Identify each line containing the word "with" and copy it.

****

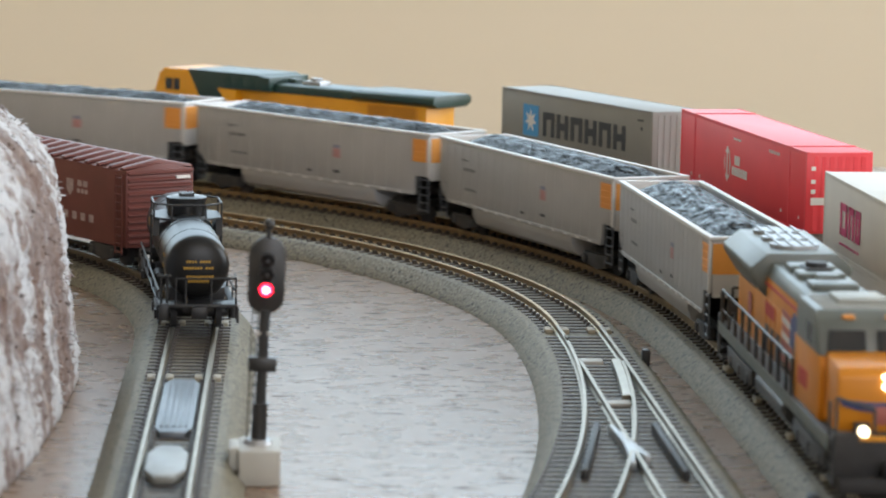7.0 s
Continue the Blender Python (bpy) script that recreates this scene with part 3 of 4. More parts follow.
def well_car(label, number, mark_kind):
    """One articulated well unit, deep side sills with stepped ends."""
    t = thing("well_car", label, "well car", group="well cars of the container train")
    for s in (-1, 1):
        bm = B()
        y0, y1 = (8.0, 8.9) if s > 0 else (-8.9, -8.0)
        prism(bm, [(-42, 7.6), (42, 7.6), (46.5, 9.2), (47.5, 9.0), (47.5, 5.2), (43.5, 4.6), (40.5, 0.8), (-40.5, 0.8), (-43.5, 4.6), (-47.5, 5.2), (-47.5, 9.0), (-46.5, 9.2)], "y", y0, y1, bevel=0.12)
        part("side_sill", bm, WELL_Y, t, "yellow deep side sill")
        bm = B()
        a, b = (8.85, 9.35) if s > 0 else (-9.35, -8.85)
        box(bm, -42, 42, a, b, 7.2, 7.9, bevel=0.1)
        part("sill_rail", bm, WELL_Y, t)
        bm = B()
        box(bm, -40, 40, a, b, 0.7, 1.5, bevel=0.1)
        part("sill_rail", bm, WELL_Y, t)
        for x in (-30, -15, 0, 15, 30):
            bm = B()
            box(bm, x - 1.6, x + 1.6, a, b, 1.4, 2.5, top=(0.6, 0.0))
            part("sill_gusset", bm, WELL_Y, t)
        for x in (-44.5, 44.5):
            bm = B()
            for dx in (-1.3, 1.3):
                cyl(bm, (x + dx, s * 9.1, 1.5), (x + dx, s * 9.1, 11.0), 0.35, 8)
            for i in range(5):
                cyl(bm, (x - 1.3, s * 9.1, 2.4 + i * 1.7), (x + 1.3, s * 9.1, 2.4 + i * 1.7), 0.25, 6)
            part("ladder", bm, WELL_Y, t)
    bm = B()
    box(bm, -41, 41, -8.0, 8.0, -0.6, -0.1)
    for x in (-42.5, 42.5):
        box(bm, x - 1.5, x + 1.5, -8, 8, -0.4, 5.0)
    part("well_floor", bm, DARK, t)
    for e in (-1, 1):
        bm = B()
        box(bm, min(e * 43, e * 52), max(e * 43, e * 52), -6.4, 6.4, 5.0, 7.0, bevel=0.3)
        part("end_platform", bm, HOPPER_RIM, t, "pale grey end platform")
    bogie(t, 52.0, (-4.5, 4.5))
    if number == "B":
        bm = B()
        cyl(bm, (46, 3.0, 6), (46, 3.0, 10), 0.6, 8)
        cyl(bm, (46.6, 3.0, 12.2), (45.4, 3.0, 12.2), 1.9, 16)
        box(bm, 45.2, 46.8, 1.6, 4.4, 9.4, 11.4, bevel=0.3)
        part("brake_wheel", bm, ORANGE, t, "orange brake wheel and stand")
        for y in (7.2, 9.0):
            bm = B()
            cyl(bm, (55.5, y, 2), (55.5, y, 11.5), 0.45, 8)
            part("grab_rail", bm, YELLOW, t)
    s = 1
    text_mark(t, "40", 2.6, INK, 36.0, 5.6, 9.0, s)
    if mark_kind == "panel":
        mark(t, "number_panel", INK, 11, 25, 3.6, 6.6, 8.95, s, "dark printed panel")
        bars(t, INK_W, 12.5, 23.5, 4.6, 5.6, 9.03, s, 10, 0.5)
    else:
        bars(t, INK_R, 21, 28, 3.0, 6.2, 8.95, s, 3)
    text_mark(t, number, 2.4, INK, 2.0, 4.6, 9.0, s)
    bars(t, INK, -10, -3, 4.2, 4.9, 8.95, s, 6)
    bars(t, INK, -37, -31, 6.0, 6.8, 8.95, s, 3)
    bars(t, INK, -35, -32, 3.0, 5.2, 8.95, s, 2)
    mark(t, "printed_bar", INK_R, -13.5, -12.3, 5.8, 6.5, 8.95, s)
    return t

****

> **Answer to this task**
Continue the Blender Python (bpy) script that recreates this scene with part 3 of 4. More parts follow.
    """One articulated well unit, deep side sills with stepped ends."""